<この体験記を書いた人>
ペンネーム:ぴっぴ
性別:女
年齢:43
プロフィール:子供が二人(小学生高学年と低学年)いるパート主婦です。
母は私が20代の時にがんで亡くなりました。
まだ55歳でした。
長くかぜが続くと思い病院にかかったら、まさかのがん。
しかも、すでに末期も末期で、発覚してから1カ月ほどで旅立ってしまいました。
家族にとってはもちろんですが、本人にとっても青天の霹靂だったと思います。
まだまだやりたいこともあったでしょう。
残された私と父(当時56歳)は、ただただ悲しさに打ちのめされていました。
通夜と葬式は葬儀屋のホールで行いました。
通夜が終わった夜、私は母と一緒にいられる最後の時間だからと、葬儀場の祭壇の前に一晩中いました。
祭壇の前には翌日の葬儀の参列者が座るための椅子が並んでいたので、そこに座って祭壇をぼんやりと眺めたり、母が眠っている棺のそばに行って母に語り掛けたりしていました。
そうして朝の4時頃だったと思います。祭壇前の椅子に座っていた私は、10分ほどウトウトしてしまいました。
...誰!?
近くに人の気配がしたのでハッとして目を開けてみると、私より少し年上の従姉妹が心配そうに私を見ていました。
従姉妹は親族の部屋で寝ているはずだったので、どうしたのか聞くと、驚くような答えが返ってきました。

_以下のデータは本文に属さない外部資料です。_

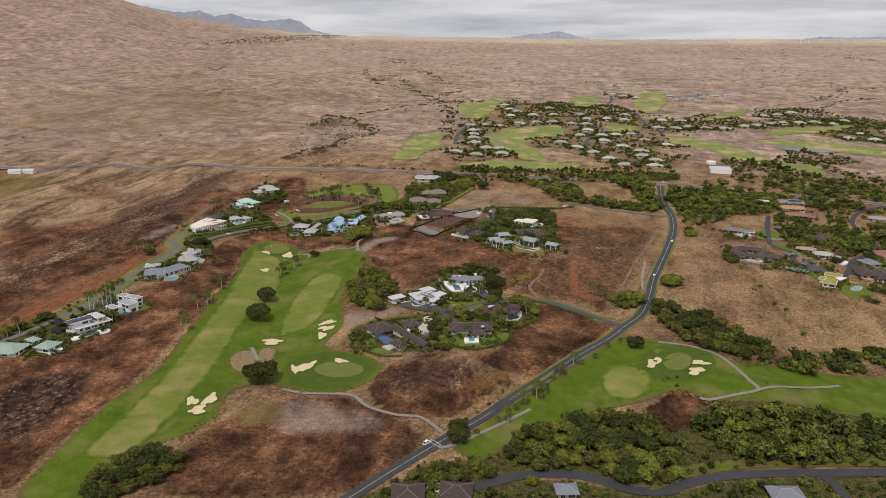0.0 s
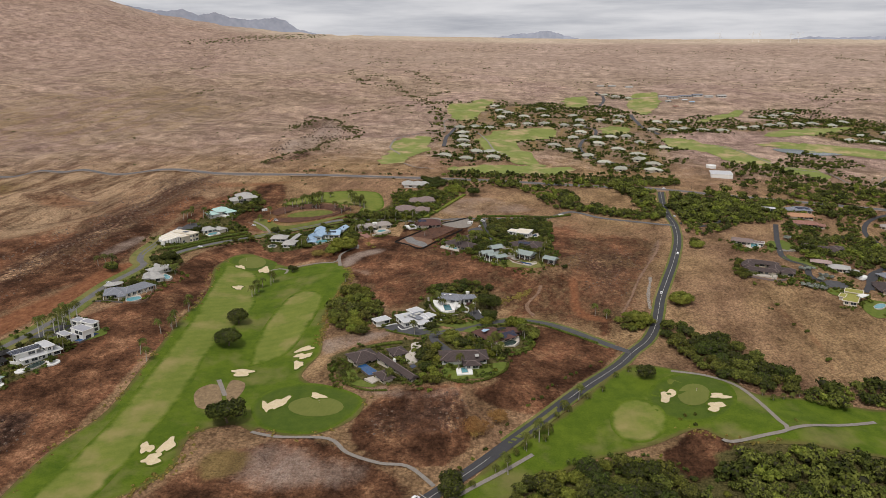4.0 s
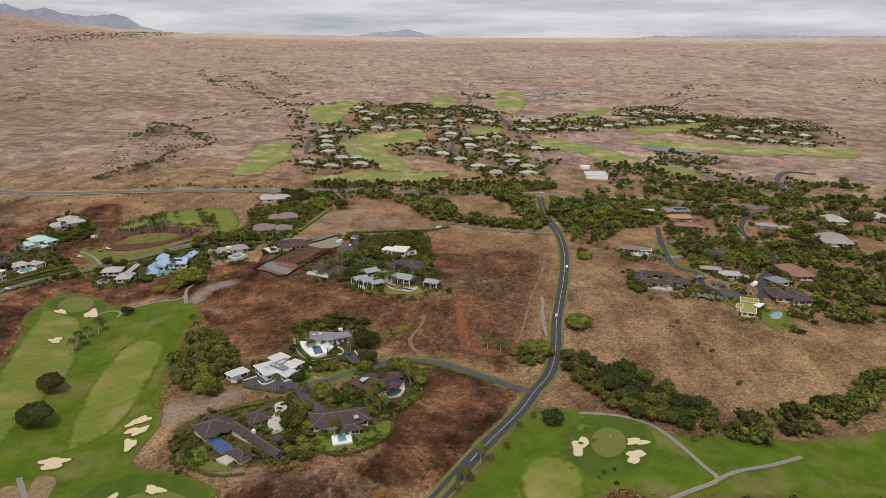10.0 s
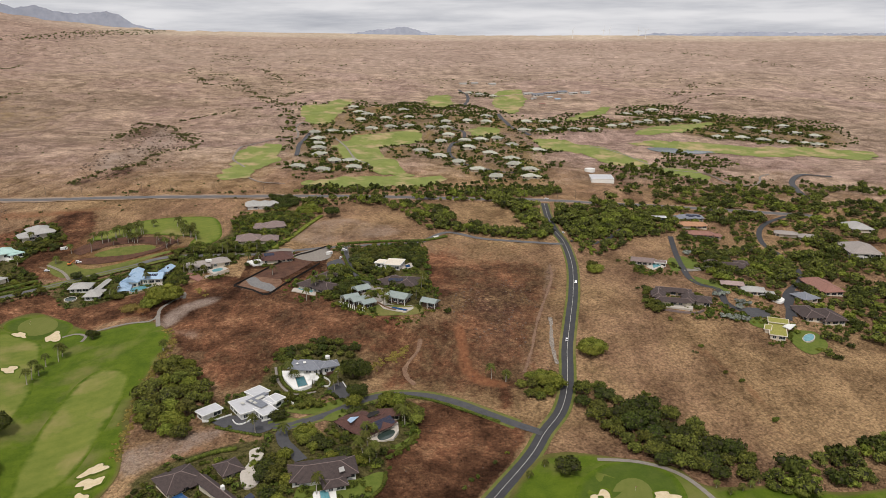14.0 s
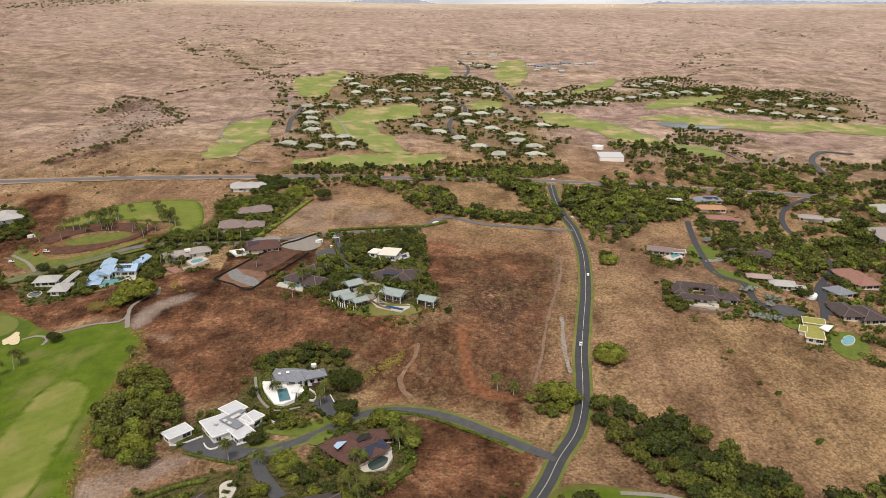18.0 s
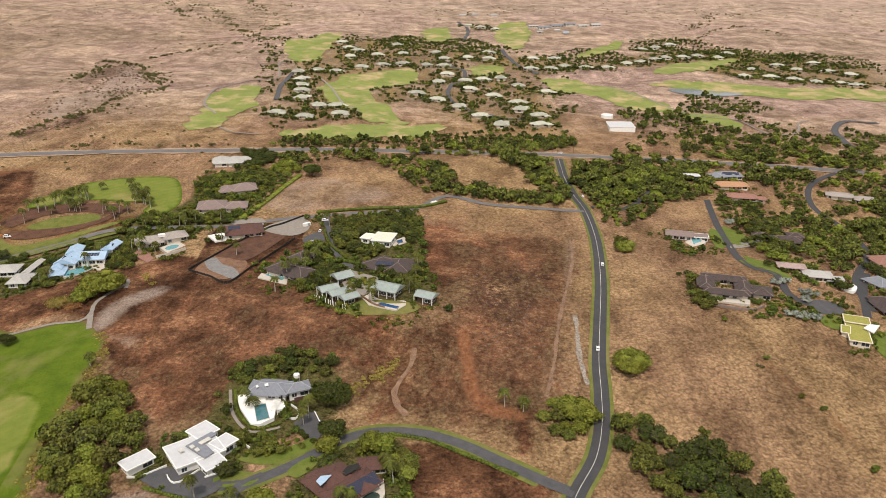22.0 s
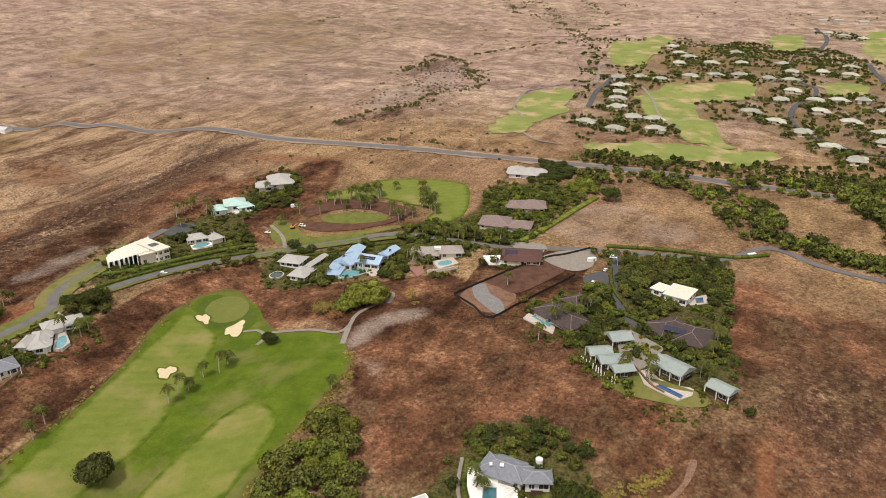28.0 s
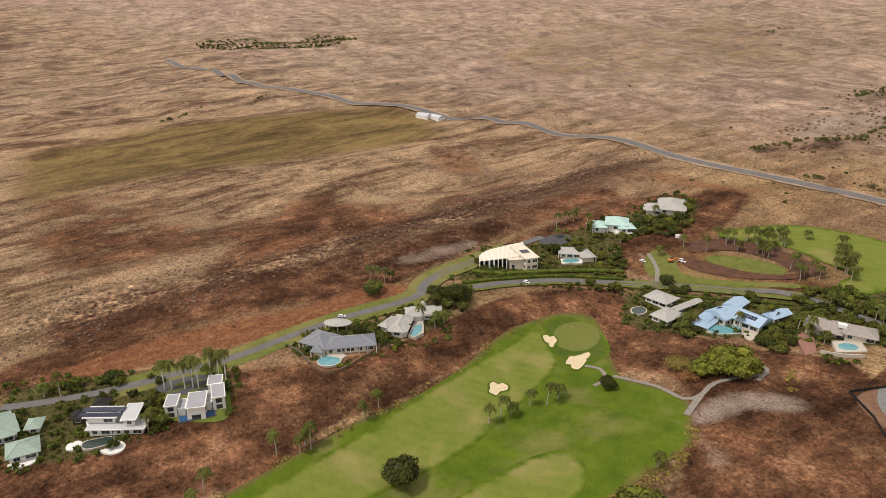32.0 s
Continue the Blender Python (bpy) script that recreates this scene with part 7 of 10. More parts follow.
def pergola(x, y, turn, w, d, h):
    thing = tagged(new("pergola"), "white slatted pergola beside a pool", "pergola")
    thing.matrix_basis = Matrix.Translation((x, y, float(land(x, y)))) @ Matrix.Rotation(radians(turn), 4, "Z")
    for sx in (-1, 1):
        for sy in (-1, 1):
            bm = bmesh.new()
            box(bm, 0.3, 0.3, -0.5, h, sx * (w / 2 - 0.2), sy * (d / 2 - 0.2))
            part("post", bm, WHITE, thing)
    for k in range(9):
        bm = bmesh.new()
        box(bm, w, 0.3, h, h + 0.22, 0, (k / 8 - 0.5) * (d - 0.3))
        part("slat", bm, WHITE, thing)


garage_door(home, 30.8, 625.6, 10, 5.0, 2.6)
pergola(19.2, 621.5, -12, 3.6, 8.0, 3.2)
hedge([(22.0, 627.5), (23.5, 621.0), (23.0, 614.5)], 2.6, 1.5, "lush planting in a raised white bed", LEAF_GARDEN, 354)
round_tank((30.1, 641.3), 3.2, 4.5)
home = house("flat-roofed white modern house beside a forecourt", [(-15.9, 591.3, 18.8, 22.3, -65, 4.2, 'flat', 0), (-8.1, 581.5, 11.6, 10.2, -59, 3.9, 'flat', 0), (-3.5, 594.0, 8.9, 10.1, -47, 4.4, 'flat', 0), (-13.5, 604.1, 11.1, 11.2, -51, 4.7, 'flat', 0), (-40.0, 589.9, 13.4, 9.0, 35, 3.2, 'flat', 0)], R_WHITE, WHITE)
plate(home, "roof_panel", [(-19.8, 592.9), (-10.7, 582.3), (-6.9, 585.6), (-12.3, 594.1), (-6.6, 599.4), (-9.4, 601.5)], 5.5, 0.25, R_GREY, "dark grey roof panel")
plate(home, "skylight", [(-22.7, 589.8), (-21.2, 591.1), (-19.9, 588.8), (-21.4, 588.1)], 5.9, 0.35, LINE, "bright skylight")
plate(home, "skylight", [(-18.0, 591.9), (-16.5, 592.7), (-15.3, 590.9), (-16.8, 589.6)], 5.9, 0.35, LINE, "bright skylight")
plate(home, "skylight", [(-15.6, 588.9), (-14.4, 590.2), (-12.9, 587.8), (-14.2, 587.0)], 5.9, 0.35, LINE, "bright skylight")
plate(home, "skylight", [(-14.4, 593.8), (-10.3, 597.3), (-8.8, 595.4), (-12.9, 592.0)], 5.9, 0.35, LINE, "bright skylight")
garden_wall([(-26.5, 580.2), (-24.5, 575.5), (-20.8, 574.1), (-13.2, 581.0)], 0.5, 1.0, WHITE, "low white planter wall")
garden_wall([(-10.5, 574.9), (-4.3, 577.4), (-2.0, 584.1)], 0.5, 1.0, WHITE, "low white planter wall")
garden_wall([(-43.4, 583.0), (-37.4, 582.4), (-27.5, 587.1)], 0.4, 1.0, WHITE, "low white forecourt wall")
garden_wall([(1.9, 599.7), (8.2, 591.5), (9.6, 588.0)], 0.4, 1.4, WHITE, "white garden wall")
home = house("red-brown tiled house with large solar panels", [(42.3, 558.3, 18.3, 20.3, -57, 3.8, 'hip', 2.2), (49.8, 551.4, 24.8, 12.1, 30, 4.4, 'hip', 2.8), (60.8, 567.1, 13.8, 9.6, -3, 4, 'hip', 2)], R_RED, CREAM, solar=[(1, 1, -3.4, 20, 5.5)])
plate(home, "tarpaulin", [(35.9, 553.5), (37.9, 556.4), (42.5, 556.2), (39.7, 552.5), (37.5, 550.2)], 6.6, 0.15, R_BLUE, "pale blue tarpaulin on the roof")
# Flat black plate: the darkness of a roof well put in as colour.
plate(home, "roof_well", [(46.4, 558.1), (49.4, 562.4), (54.3, 563.3), (54.6, 560.7), (48.3, 556.4)], 6.4, 0.2, SHADE_CLOTH, "flat black plate for a dark roof well")
pool([(50.9, 543.3), (53.6, 546.4), (58.3, 549.3), (61.1, 546.7), (58.4, 541.4), (52.7, 539.0)], "kidney-shaped pool at a terrace edge", curved=True, deck=[(44.4, 544.3), (52.6, 549.3), (64.1, 556.8), (63.3, 547.4), (59.1, 539.5), (48.9, 538.3)], water=POND)
home = house("brown-shingled courtyard house round a dark pool", [(-24.3, 500.2, 45.1, 6.8, -55, 3.8, 'gable', 2.2), (-48.4, 525.2, 18.4, 19.9, -59, 3.8, 'hip', 2), (-31.9, 490.8, 14.7, 9.3, -57, 3.6, 'hip', 1.8), (-24.5, 525.7, 13.6, 11.9, -64, 3.6, 'hip', 1.8)], R_BROWN, CREAM)
plate(home, "chimney", [(-26.7, 504.3), (-25.5, 505.5), (-24.5, 503.8), (-25.7, 502.6)], 6.9, 2.2, WHITE, "white chimney")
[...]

「今寝ていたとき、ぴっぴちゃんのおかあさんが夢にでてきたの。遠いところからよくきてくれたね、ありがとうねって言ってた」
彼女は九州地方から東京までかけつけてくれていました。
「それで、ぴっぴちゃんがとても悲しんでるから助けてやってね、今ぴっぴちゃんが祭壇の前で寝てるのよって言われたところで目がさめたの。それでこっちに来てみたら、本当にぴっぴちゃんが寝ててびっくりした。おばちゃん(母)が近くにいるみたいだね」
従姉妹は小さい頃から霊感が強いと親戚内では有名でした。
その話を聞いた私は、母は私が起きている間は私の近くにいてくれて、ちょっとウトウトした間、かわいがっていた従姉妹のところに会いにいったのかなあ、と思いました。
従姉妹が話した言葉も、母が言いそうなものでした。
母がそばにいてくれる、そう思うとまた涙が出てきてしまいました。
突然の死だったので、心の準備などできていませんでした。
母の余命を宣告されても、私は現実を受け入れられず、きっと治るはずだと思いこんで気持ちを保っていました。
母は優しい人でした。
いつも私を思いやってくれましたし、私のやりたいことを応援してくれる、私にとって人生最大の味方でした。
そんな母が望むのは、私が幸せに生きることだと思います。
「心配しなくていいよ、私、頑張ってお母さんが心配しなくていいように生きていくよ」
私は棺の中の母に心の中で伝えました。
翌日の葬儀の日は晴天でした。
母を見送りながら、しっかり生きていかなければと誓った出来事でした。